:: DATA EXCERPT ::
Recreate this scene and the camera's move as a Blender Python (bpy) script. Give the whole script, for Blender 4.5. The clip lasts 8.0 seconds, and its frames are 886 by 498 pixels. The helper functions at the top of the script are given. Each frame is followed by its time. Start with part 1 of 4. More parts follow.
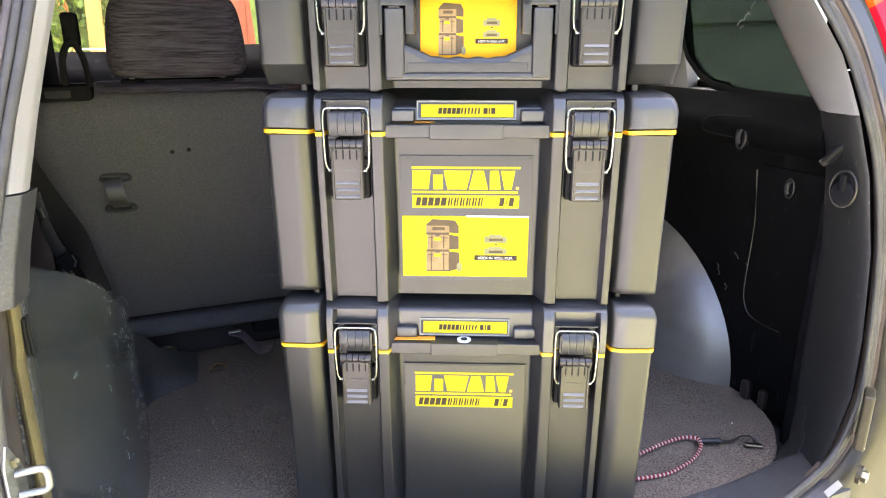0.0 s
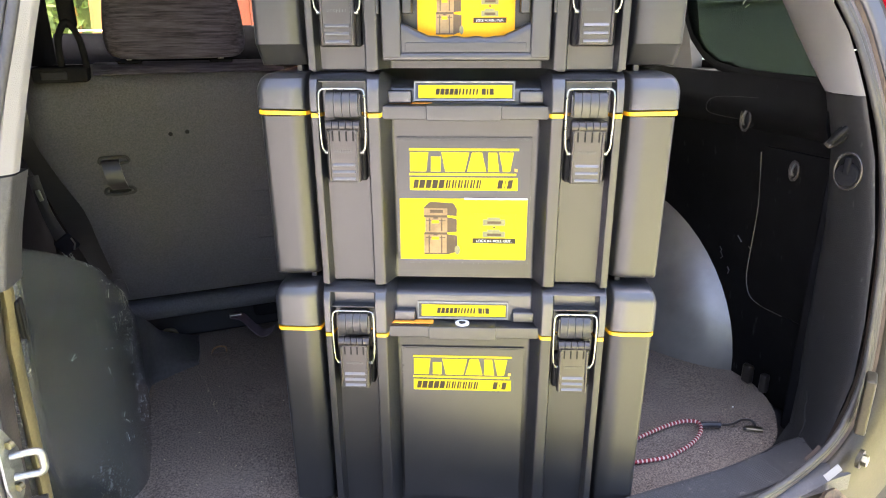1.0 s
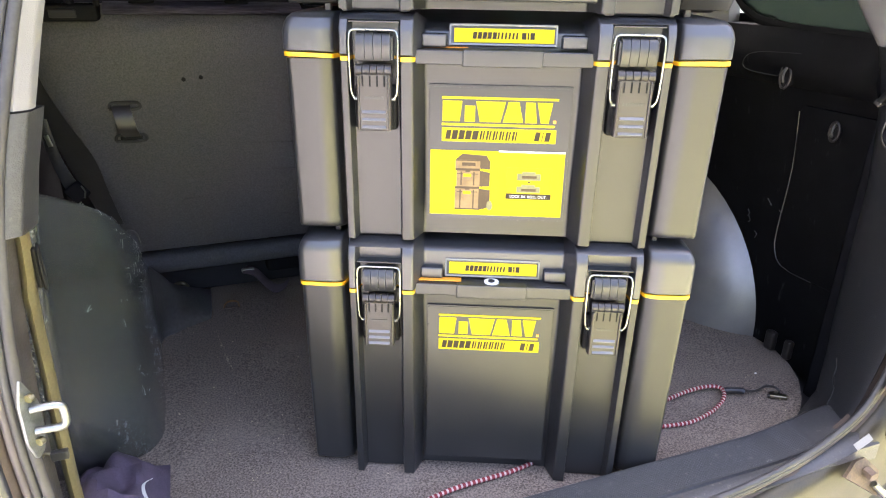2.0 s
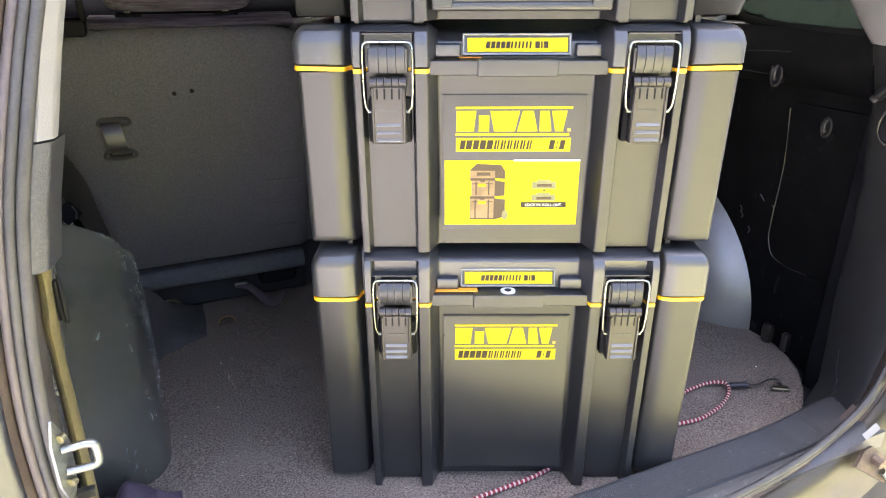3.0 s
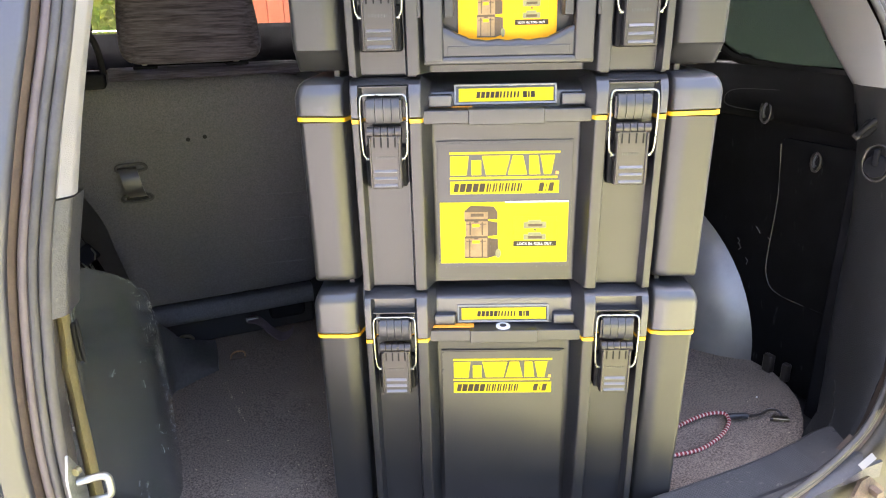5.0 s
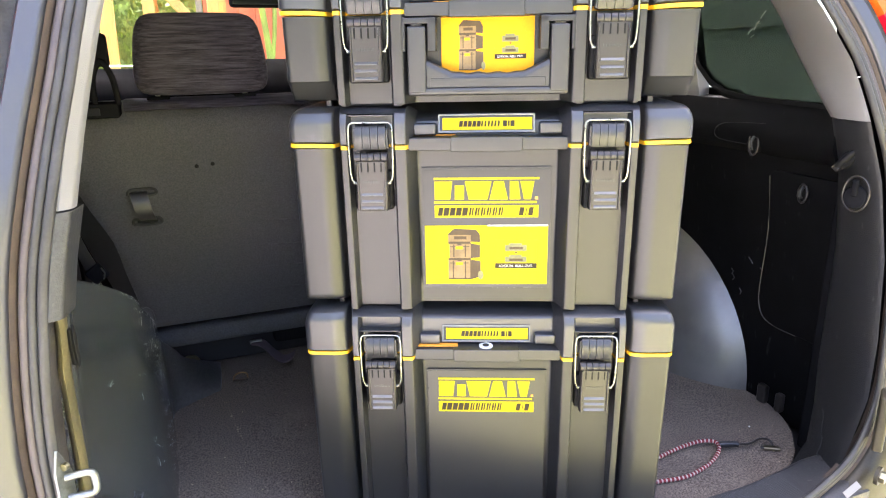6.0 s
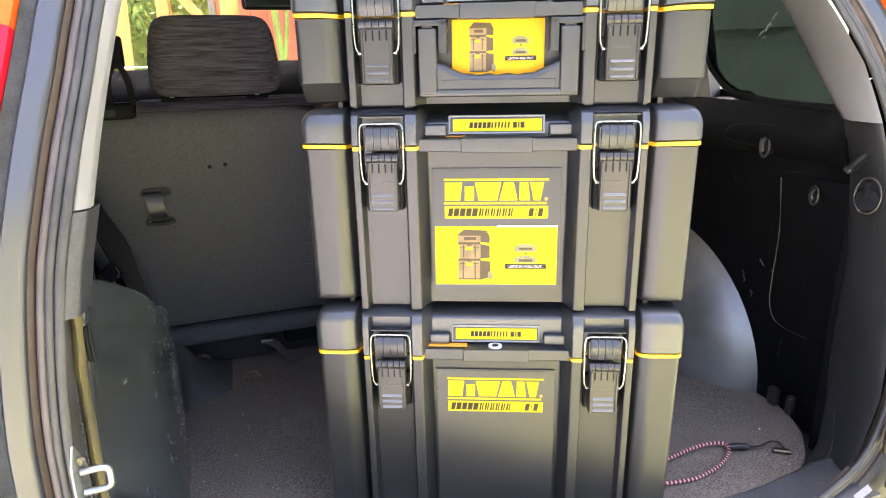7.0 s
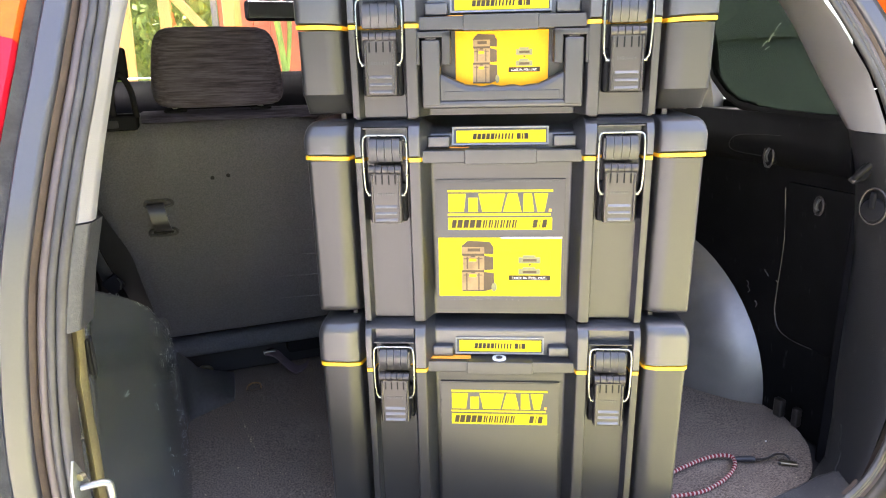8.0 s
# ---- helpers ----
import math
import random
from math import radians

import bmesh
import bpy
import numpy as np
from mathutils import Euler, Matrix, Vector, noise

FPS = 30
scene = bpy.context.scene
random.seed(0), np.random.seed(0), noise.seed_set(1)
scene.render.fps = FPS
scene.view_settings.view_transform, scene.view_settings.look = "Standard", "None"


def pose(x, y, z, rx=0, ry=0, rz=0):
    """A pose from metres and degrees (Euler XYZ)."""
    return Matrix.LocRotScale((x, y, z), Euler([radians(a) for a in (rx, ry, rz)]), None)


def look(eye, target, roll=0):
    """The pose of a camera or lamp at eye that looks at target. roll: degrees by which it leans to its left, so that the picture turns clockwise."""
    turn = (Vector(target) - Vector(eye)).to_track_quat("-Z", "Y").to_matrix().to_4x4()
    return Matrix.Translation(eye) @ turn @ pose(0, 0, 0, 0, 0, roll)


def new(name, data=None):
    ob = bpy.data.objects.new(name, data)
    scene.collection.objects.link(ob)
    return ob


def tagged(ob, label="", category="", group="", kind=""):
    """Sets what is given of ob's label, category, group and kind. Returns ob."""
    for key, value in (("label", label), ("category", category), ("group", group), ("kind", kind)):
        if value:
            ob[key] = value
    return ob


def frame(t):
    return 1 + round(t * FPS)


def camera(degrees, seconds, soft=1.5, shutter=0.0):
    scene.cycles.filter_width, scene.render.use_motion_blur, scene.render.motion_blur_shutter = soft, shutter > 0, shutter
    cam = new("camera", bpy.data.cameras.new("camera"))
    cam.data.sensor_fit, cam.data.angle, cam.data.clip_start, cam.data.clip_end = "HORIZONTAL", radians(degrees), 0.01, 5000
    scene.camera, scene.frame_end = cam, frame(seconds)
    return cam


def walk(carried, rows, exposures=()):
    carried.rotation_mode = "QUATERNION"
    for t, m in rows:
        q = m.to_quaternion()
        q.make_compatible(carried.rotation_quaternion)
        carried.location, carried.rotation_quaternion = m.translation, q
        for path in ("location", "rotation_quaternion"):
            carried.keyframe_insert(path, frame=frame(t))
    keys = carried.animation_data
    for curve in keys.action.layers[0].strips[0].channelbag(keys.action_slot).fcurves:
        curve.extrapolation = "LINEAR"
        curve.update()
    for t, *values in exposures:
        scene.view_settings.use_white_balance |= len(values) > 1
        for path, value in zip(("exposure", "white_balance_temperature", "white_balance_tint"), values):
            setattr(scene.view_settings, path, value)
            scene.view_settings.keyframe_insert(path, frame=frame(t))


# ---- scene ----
cam = camera(67.9, 8.0, soft=1.1)
PATH = [
    (0, (-0.354, -0.799, 0.768), (0.354, 0.972, 0.168), -0.1),
    (0.5, (-0.351, -0.791, 0.768), (0.343, 0.978, 0.144), 0.1),
    (1, (-0.342, -0.796, 0.765), (0.346, 0.966, 0.117), -0.2),
    (1.5, (-0.344, -0.786, 0.754), (0.33, 0.97, 0.074), 0.4),
    (2, (-0.367, -0.748, 0.744), (0.304, 0.976, -0.016), 1.0),
    (2.2, (-0.383, -0.731, 0.751), (0.287, 0.985, -0.027), 0.9),
    (3.3, (-0.427, -0.711, 0.758), (0.356, 0.974, 0.011), -0.6),
    (3.5, (-0.43, -0.711, 0.761), (0.361, 0.973, 0.028), -0.9),
    (4, (-0.43, -0.723, 0.766), (0.362, 0.974, 0.063), -1.6),
    (4.5, (-0.429, -0.729, 0.767), (0.327, 0.968, 0.026), -1.0),
    (5, (-0.41, -0.755, 0.783), (0.315, 0.982, 0.106), -1.3),
    (5.2, (-0.4, -0.771, 0.781), (0.317, 0.981, 0.145), -1.4),
    (6.3, (-0.379, -0.821, 0.777), (0.291, 0.974, 0.202), -1.1),
    (6.5, (-0.381, -0.82, 0.779), (0.281, 0.977, 0.202), -1.2),
    (7, (-0.382, -0.823, 0.778), (0.273, 0.978, 0.206), -1.1),
    (7.5, (-0.386, -0.822, 0.779), (0.268, 0.984, 0.218), -1.2),
    (8, (-0.382, -0.817, 0.78), (0.27, 0.993, 0.235), -1.2),
]
EXPOSURE = 4.15
walk(cam, [(t, look(eye, target, roll)) for t, eye, target, roll in PATH], exposures=[(0.0, EXPOSURE, 6400, 18), (8.0, EXPOSURE, 6400, 18)])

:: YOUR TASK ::
Using the data above, write out every line exactly, leaving the images behind.

:: TASK OUTPUT ::
Recreate this scene and the camera's move as a Blender Python (bpy) script. Give the whole script, for Blender 4.5. The clip lasts 8.0 seconds, and its frames are 886 by 498 pixels. The helper functions at the top of the script are given. Each frame is followed by its time. Start with part 1 of 4. More parts follow.
0.0 s
1.0 s
2.0 s
3.0 s
5.0 s
6.0 s
7.0 s
8.0 s
# ---- helpers ----
import math
import random
from math import radians

import bmesh
import bpy
import numpy as np
from mathutils import Euler, Matrix, Vector, noise

FPS = 30
scene = bpy.context.scene
random.seed(0), np.random.seed(0), noise.seed_set(1)
scene.render.fps = FPS
scene.view_settings.view_transform, scene.view_settings.look = "Standard", "None"


def pose(x, y, z, rx=0, ry=0, rz=0):
    """A pose from metres and degrees (Euler XYZ)."""
    return Matrix.LocRotScale((x, y, z), Euler([radians(a) for a in (rx, ry, rz)]), None)


def look(eye, target, roll=0):
    """The pose of a camera or lamp at eye that looks at target. roll: degrees by which it leans to its left, so that the picture turns clockwise."""
    turn = (Vector(target) - Vector(eye)).to_track_quat("-Z", "Y").to_matrix().to_4x4()
    return Matrix.Translation(eye) @ turn @ pose(0, 0, 0, 0, 0, roll)


def new(name, data=None):
    ob = bpy.data.objects.new(name, data)
    scene.collection.objects.link(ob)
    return ob


def tagged(ob, label="", category="", group="", kind=""):
    """Sets what is given of ob's label, category, group and kind. Returns ob."""
    for key, value in (("label", label), ("category", category), ("group", group), ("kind", kind)):
        if value:
            ob[key] = value
    return ob


def frame(t):
    return 1 + round(t * FPS)


def camera(degrees, seconds, soft=1.5, shutter=0.0):
    scene.cycles.filter_width, scene.render.use_motion_blur, scene.render.motion_blur_shutter = soft, shutter > 0, shutter
    cam = new("camera", bpy.data.cameras.new("camera"))
    cam.data.sensor_fit, cam.data.angle, cam.data.clip_start, cam.data.clip_end = "HORIZONTAL", radians(degrees), 0.01, 5000
    scene.camera, scene.frame_end = cam, frame(seconds)
    return cam


def walk(carried, rows, exposures=()):
    carried.rotation_mode = "QUATERNION"
    for t, m in rows:
        q = m.to_quaternion()
        q.make_compatible(carried.rotation_quaternion)
        carried.location, carried.rotation_quaternion = m.translation, q
        for path in ("location", "rotation_quaternion"):
            carried.keyframe_insert(path, frame=frame(t))
    keys = carried.animation_data
    for curve in keys.action.layers[0].strips[0].channelbag(keys.action_slot).fcurves:
        curve.extrapolation = "LINEAR"
        curve.update()
    for t, *values in exposures:
        scene.view_settings.use_white_balance |= len(values) > 1
        for path, value in zip(("exposure", "white_balance_temperature", "white_balance_tint"), values):
            setattr(scene.view_settings, path, value)
            scene.view_settings.keyframe_insert(path, frame=frame(t))


# ---- scene ----
cam = camera(67.9, 8.0, soft=1.1)
PATH = [
    (0, (-0.354, -0.799, 0.768), (0.354, 0.972, 0.168), -0.1),
    (0.5, (-0.351, -0.791, 0.768), (0.343, 0.978, 0.144), 0.1),
    (1, (-0.342, -0.796, 0.765), (0.346, 0.966, 0.117), -0.2),
    (1.5, (-0.344, -0.786, 0.754), (0.33, 0.97, 0.074), 0.4),
    (2, (-0.367, -0.748, 0.744), (0.304, 0.976, -0.016), 1.0),
    (2.2, (-0.383, -0.731, 0.751), (0.287, 0.985, -0.027), 0.9),
    (3.3, (-0.427, -0.711, 0.758), (0.356, 0.974, 0.011), -0.6),
    (3.5, (-0.43, -0.711, 0.761), (0.361, 0.973, 0.028), -0.9),
    (4, (-0.43, -0.723, 0.766), (0.362, 0.974, 0.063), -1.6),
    (4.5, (-0.429, -0.729, 0.767), (0.327, 0.968, 0.026), -1.0),
    (5, (-0.41, -0.755, 0.783), (0.315, 0.982, 0.106), -1.3),
    (5.2, (-0.4, -0.771, 0.781), (0.317, 0.981, 0.145), -1.4),
    (6.3, (-0.379, -0.821, 0.777), (0.291, 0.974, 0.202), -1.1),
    (6.5, (-0.381, -0.82, 0.779), (0.281, 0.977, 0.202), -1.2),
    (7, (-0.382, -0.823, 0.778), (0.273, 0.978, 0.206), -1.1),
    (7.5, (-0.386, -0.822, 0.779), (0.268, 0.984, 0.218), -1.2),
    (8, (-0.382, -0.817, 0.78), (0.27, 0.993, 0.235), -1.2),
]
EXPOSURE = 4.15
walk(cam, [(t, look(eye, target, roll)) for t, eye, target, roll in PATH], exposures=[(0.0, EXPOSURE, 6400, 18), (8.0, EXPOSURE, 6400, 18)])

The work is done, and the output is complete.